Choice of credit cards should be purely based on your lifestyle and spending patterns. “If you spend more on fuel, it is worth going for cards that provide benefits across petrol pumps. If you are a frequent traveler, opt for cards that provide air miles and lounge access," Raj said.

It is possible that you fit in all many of these categories. In that case, you may want to look at different cards for different kinds of spends. 

The benefits of credit cards can quickly turn into drawbacks if you do not exercise self-control and discipline in using them, even if it is just one card you are using. “If a person revolves credit on a card by paying only the minimum amount due, there is risk of paying very high interest—which can lead to debt traps, defaults and poor credit score," said Arun Ramamurthy, founder, Credit Sudhaar. Moreover, having a credit card could also lead to ‘impulse buys’, which means buying things that are not really needed but which are bought on the spur of the moment. This means you would be spending more than your earnings, which is a recipe for financial disaster.

While this could be true for some users, data from Kotak Mahindra Bank Ltd suggests that the average spend by a credit card user is only 30-35% of her credit limit. “Even for the entire industry, this number will be in the range of 30-40%. While in some months or periods it might be higher, the average is around this range. In our experience, mostly it does not lead to profligacy in spending," said Sumit Bali, senior executive vice president and head, personal assets, Kotak Mahindra Bank.

However, some consumers may find it attractive that they need to pay only the minimum balance on a credit card each month, instead of the entire outstanding. But this would lead to a debt trap. There are credit cards that charge interest at 3% per month on outstanding amounts. If you have an outstanding of Rs10,000 on such a card and decide to repay only the minimum outstanding, 5%, each month then it would take you over 35 years to bring the outstanding amount to below Rs1. In this time, you would have spent over Rs13,000 in interest payments alone. This is assuming that no more spends are done on this card.

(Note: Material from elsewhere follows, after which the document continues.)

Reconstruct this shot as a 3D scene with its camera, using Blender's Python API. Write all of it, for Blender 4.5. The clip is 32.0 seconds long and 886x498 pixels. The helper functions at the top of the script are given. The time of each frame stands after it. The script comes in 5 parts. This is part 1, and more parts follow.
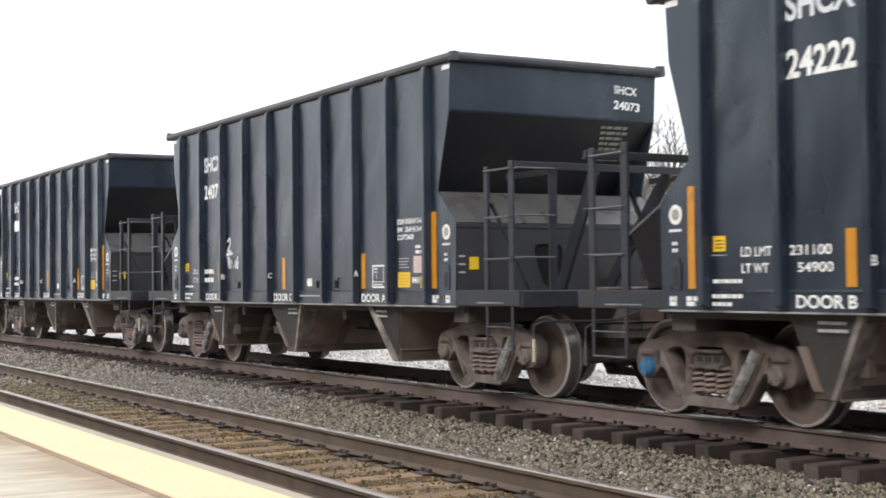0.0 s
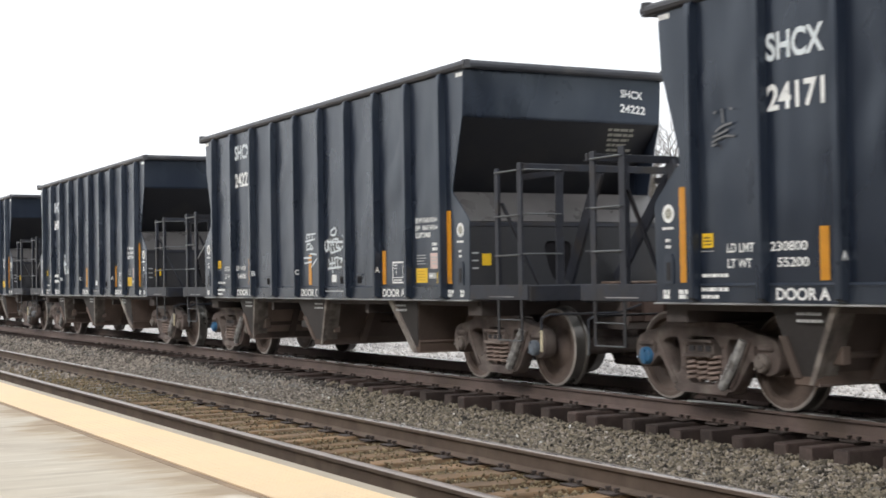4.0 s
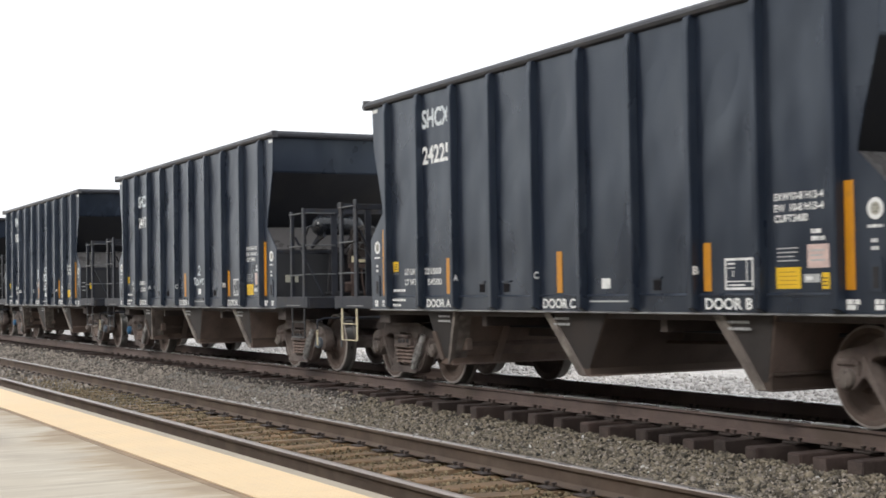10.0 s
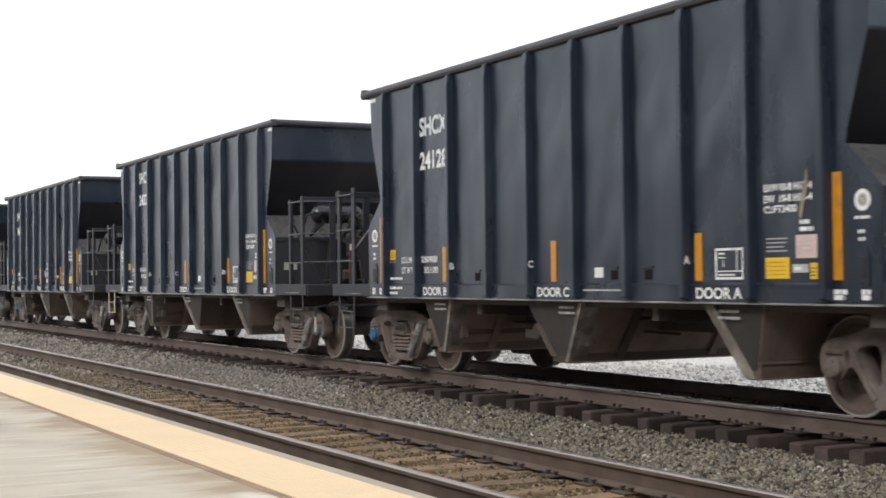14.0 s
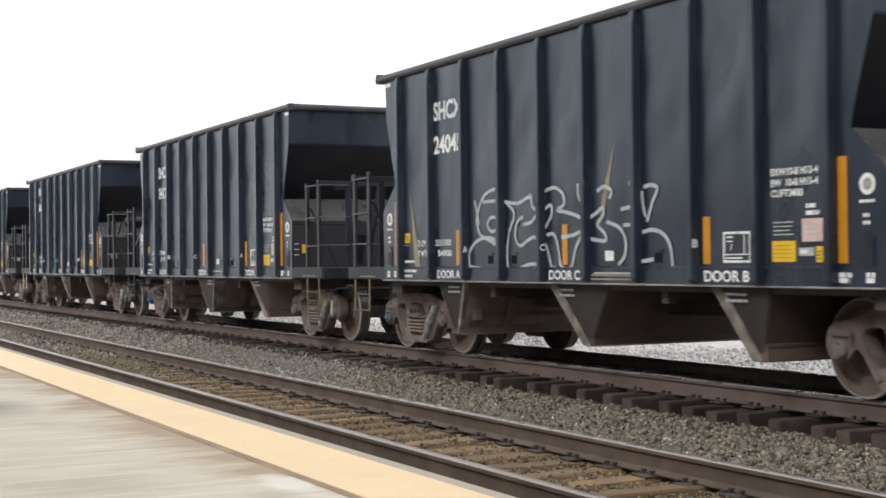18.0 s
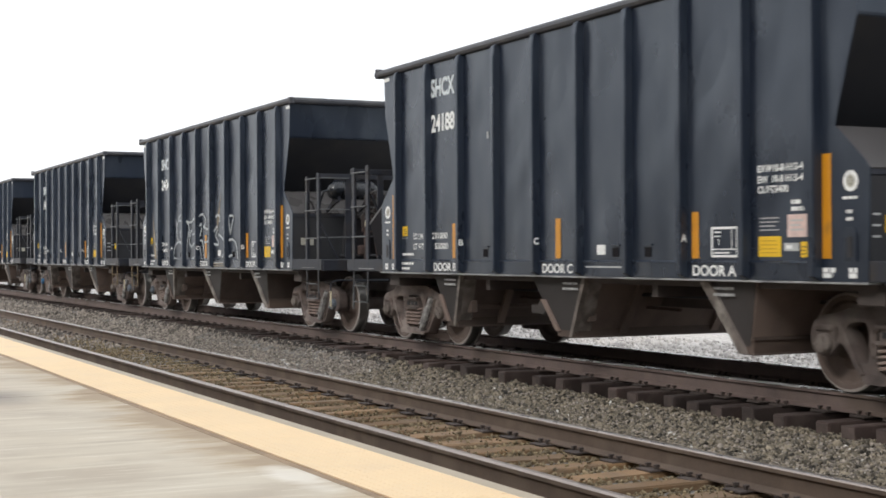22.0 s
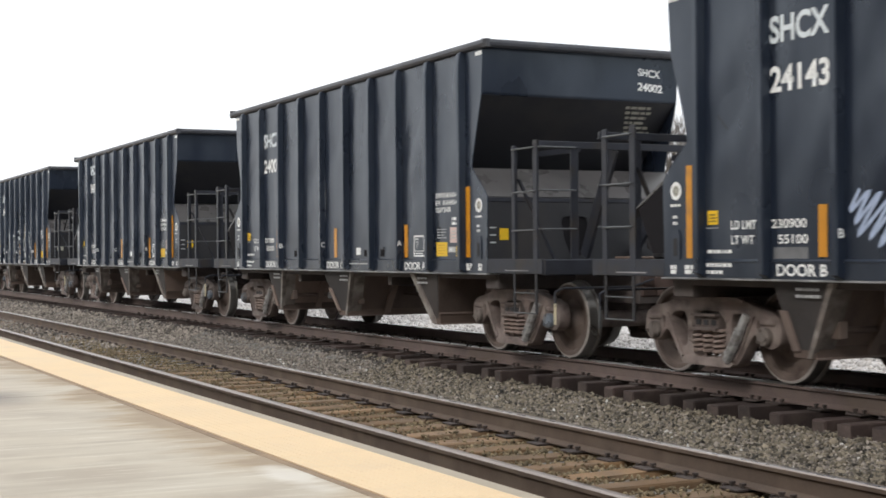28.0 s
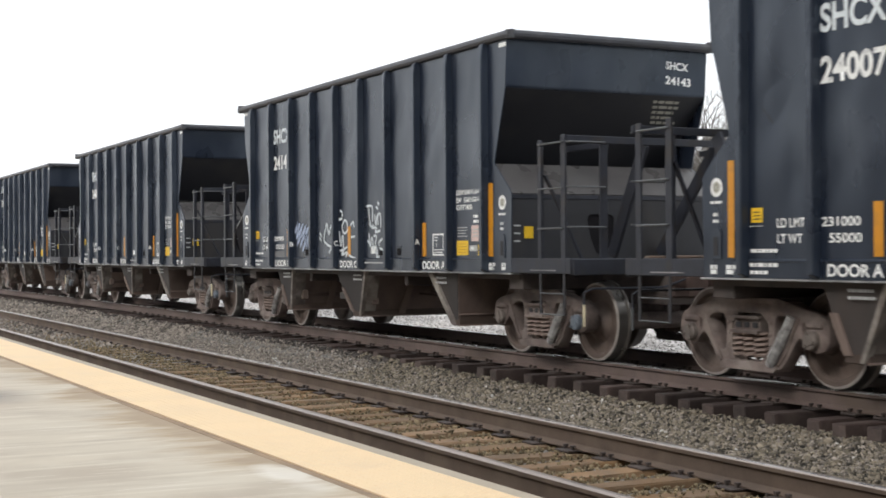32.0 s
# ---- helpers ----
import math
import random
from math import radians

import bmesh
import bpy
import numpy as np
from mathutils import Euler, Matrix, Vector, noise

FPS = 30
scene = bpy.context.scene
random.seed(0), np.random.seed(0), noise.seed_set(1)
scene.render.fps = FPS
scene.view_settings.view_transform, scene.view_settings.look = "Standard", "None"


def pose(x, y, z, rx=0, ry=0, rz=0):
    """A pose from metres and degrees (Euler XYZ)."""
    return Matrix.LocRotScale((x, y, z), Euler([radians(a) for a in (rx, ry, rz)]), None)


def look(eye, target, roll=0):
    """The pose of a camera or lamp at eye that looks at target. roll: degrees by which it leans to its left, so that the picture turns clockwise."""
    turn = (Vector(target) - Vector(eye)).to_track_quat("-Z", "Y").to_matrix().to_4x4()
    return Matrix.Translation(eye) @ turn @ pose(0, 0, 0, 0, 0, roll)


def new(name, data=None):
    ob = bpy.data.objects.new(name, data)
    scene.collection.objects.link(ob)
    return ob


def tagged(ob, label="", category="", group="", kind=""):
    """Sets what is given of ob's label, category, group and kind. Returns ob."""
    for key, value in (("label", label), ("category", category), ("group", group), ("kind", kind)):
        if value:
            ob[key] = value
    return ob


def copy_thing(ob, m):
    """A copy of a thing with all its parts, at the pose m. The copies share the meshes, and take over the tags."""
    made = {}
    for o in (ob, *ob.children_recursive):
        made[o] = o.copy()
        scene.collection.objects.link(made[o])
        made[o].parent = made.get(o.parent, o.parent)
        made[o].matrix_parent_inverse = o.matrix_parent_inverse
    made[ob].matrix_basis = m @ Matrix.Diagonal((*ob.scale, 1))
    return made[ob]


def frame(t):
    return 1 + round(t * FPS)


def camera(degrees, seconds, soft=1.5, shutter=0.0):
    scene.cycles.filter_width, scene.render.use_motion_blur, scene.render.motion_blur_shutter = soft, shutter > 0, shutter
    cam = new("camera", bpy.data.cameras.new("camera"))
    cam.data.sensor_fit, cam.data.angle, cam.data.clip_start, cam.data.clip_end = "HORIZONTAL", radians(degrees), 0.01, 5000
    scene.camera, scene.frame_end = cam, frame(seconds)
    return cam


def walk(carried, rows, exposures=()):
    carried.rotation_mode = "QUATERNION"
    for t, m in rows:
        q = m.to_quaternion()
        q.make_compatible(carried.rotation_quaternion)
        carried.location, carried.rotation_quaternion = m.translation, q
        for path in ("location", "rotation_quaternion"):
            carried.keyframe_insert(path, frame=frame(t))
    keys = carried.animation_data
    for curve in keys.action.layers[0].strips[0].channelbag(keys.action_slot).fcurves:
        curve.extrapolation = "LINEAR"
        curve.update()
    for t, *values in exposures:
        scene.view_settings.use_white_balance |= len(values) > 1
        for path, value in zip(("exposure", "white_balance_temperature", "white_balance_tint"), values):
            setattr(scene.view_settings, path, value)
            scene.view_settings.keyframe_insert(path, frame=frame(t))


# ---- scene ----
cam = camera(34.88, 32.0, soft=1.65, shutter=0.35)
# seconds, x, y, z of the eye, yaw left of the track's normal, pitch, lean
PATH = [
    (0, -0.768, 0.244, 1.247, 60.35, 1.40, 0.59),
    (0.5, -0.780, 0.248, 1.247, 60.50, 1.49, 0.59),
    (1, -0.798, 0.253, 1.247, 60.65, 1.78, 0.59),
    (1.5, 0.000, 0.000, 1.247, 61.63, 0.92, 0.10),
    (2, 0.000, 0.000, 1.247, 61.74, 0.99, 0.24),
    (2.5, 0.000, 0.000, 1.247, 61.68, 0.91, 0.53),
    (3, 0.000, 0.000, 1.247, 61.71, 1.03, 0.74),
    (3.5, 0.000, 0.000, 1.247, 61.74, 1.25, 0.75),
    (4, 0.000, 0.000, 1.247, 61.81, 1.22, 0.89),
    (4.5, 0.000, 0.000, 1.247, 61.86, 1.23, 0.82),
    (6.5, 0.000, 0.000, 1.247, 62.13, 1.47, 0.91),
    (7, 0.000, 0.000, 1.247, 62.27, 1.63, 0.98),
    (7.5, 0.000, 0.000, 1.247, 62.36, 1.66, 0.88),
    (8, 0.000, 0.000, 1.247, 62.37, 1.60, 1.01),
    (8.5, 0.000, 0.000, 1.247, 62.40, 1.59, 0.93),
    (9, 0.000, 0.000, 1.247, 62.45, 1.59, 1.10),
    (9.5, 0.000, 0.000, 1.247, 62.27, 1.62, 1.16),
    (10, 0.000, 0.000, 1.247, 62.31, 1.64, 0.93),
    (10.5, 0.000, 0.000, 1.247, 62.33, 1.62, 0.90),
    (11, 0.000, 0.000, 1.247, 62.35, 1.42, 0.86),
    (11.5, 0.000, 0.000, 1.247, 62.38, 1.17, 0.90),
    (12, 0.000, 0.000, 1.247, 62.39, 1.08, 0.96),
    (12.5, 0.000, 0.000, 1.247, 62.42, 1.09, 0.65),
    (13, 0.000, 0.000, 1.247, 62.44, 1.18, 0.38),
    (13.5, 0.000, 0.000, 1.247, 62.49, 1.18, 0.52),
    (14, 0.000, 0.000, 1.247, 62.43, 1.16, 0.65),
    (14.5, 0.000, 0.000, 1.247, 62.47, 1.06, 0.66),
    (15, 0.000, 0.000, 1.247, 62.72, 0.92, 0.53),
    (15.5, 0.000, 0.000, 1.247, 62.83, 0.84, 0.46),
    (17.5, 0.000, 0.000, 1.247, 63.33, 0.57, 0.48),
    (18, 0.000, 0.000, 1.247, 63.29, 0.48, 0.64),
    (18.5, 0.000, 0.000, 1.247, 63.04, 0.54, 0.35),
    (19, 0.000, 0.000, 1.247, 62.98, 0.57, 0.38),
    (19.5, 0.000, 0.000, 1.247, 62.98, 0.58, 0.38),
    (20, 0.000, 0.000, 1.247, 63.18, 0.52, 0.54),
    (20.5, 0.000, 0.000, 1.247, 63.28, 0.40, 0.67),
    (21, 0.000, 0.000, 1.247, 63.35, 0.22, 0.50),
    (21.5, 0.000, 0.000, 1.247, 63.53, 0.19, 0.25),
    (22, 0.000, 0.000, 1.247, 63.53, 0.19, 0.28),
    (22.5, 0.000, 0.000, 1.247, 63.37, 0.18, 0.67),
    (23, 0.000, 0.000, 1.247, 63.42, 0.09, 0.34),
    (23.5, 0.000, 0.000, 1.247, 63.42, 0.06, 0.08),
    (24, 0.000, 0.000, 1.247, 63.40, 0.09, 0.12),
    (24.5, 0.000, 0.000, 1.247, 63.41, 0.02, 0.38),
    (25, 0.000, 0.000, 1.247, 63.42, -0.12, 0.77),
    (25.5, 0.000, 0.000, 1.247, 63.58, -0.41, 0.63),
    (27.5, 0.000, 0.000, 1.247, 63.53, 0.30, 0.42),
    (28, 0.000, 0.000, 1.247, 63.37, 0.16, 0.42),
    (28.5, 0.000, 0.000, 1.247, 63.36, 0.20, 0.19),
    (29, 0.000, 0.000, 1.247, 63.33, 0.55, 0.23),
    (29.5, 0.000, 0.000, 1.247, 63.26, 0.42, 0.48),
    (30, 0.000, 0.000, 1.247, 63.26, 0.27, 0.33),
    (30.5, 0.000, 0.000, 1.247, 63.19, 0.09, 0.49),
    (31, 0.000, 0.000, 1.247, 63.27, 0.05, 0.33),
    (31.5, 0.000, 0.000, 1.247, 63.20, 0.36, 0.41),
    (32, 0.000, 0.000, 1.247, 63.19, 0.12, 0.33),
]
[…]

Bali said that a lot of people prefer to have two cards. “It could be for managing personal and business expenses separately, or someone may look for higher rewards on a particular category of spending. Also, if a person is travelling and a particular network does not work at some place, thus it is generally advisable to keep two cards," he said. At the same time, multiple cards can create financial indiscipline. “I have some clients who have a bad history with credit cards. One of them, gold medallist from a leading institution, had eight cards and was accustomed to buying consumer durables. We have been working for the past 2 years to bring discipline into his spending. This is one extreme. At the other extreme are people who say they do not need credit cards at all because they can manage their payments," said Prakash Praharaj, founder, MaxSecure Financial Planners. 

He said that credit cards were useful about 10 years ago, as other forms of digital transactions had not evolved. “Now you have many options for online payments. Credit cards should now be used only when you have a temporary cash issue and need to make a payment instantly. Other than the 45-day (interest-free) credit, there is no major advantage. Ideally, a person should have only one credit card," he said.

Moreover, you should not revolve card balances and should try to pay the entire outstanding before due date. “Credit cards should be used as a ‘cheque book’, to effect transactions that one would have normally paid in cash," Ramamurthy said. Also, keeping your card usage below 50% of card limit would result in good credit scores, he added. 

While you should utilise the facilities a credit card provides, you should be disciplined while using it. Paying only the minimum balance can be tempting, but it could lead you into a debt trap. Not making payments could lead you into a debt trap, apart from spoiling your credit scores and future borrowing prospects too.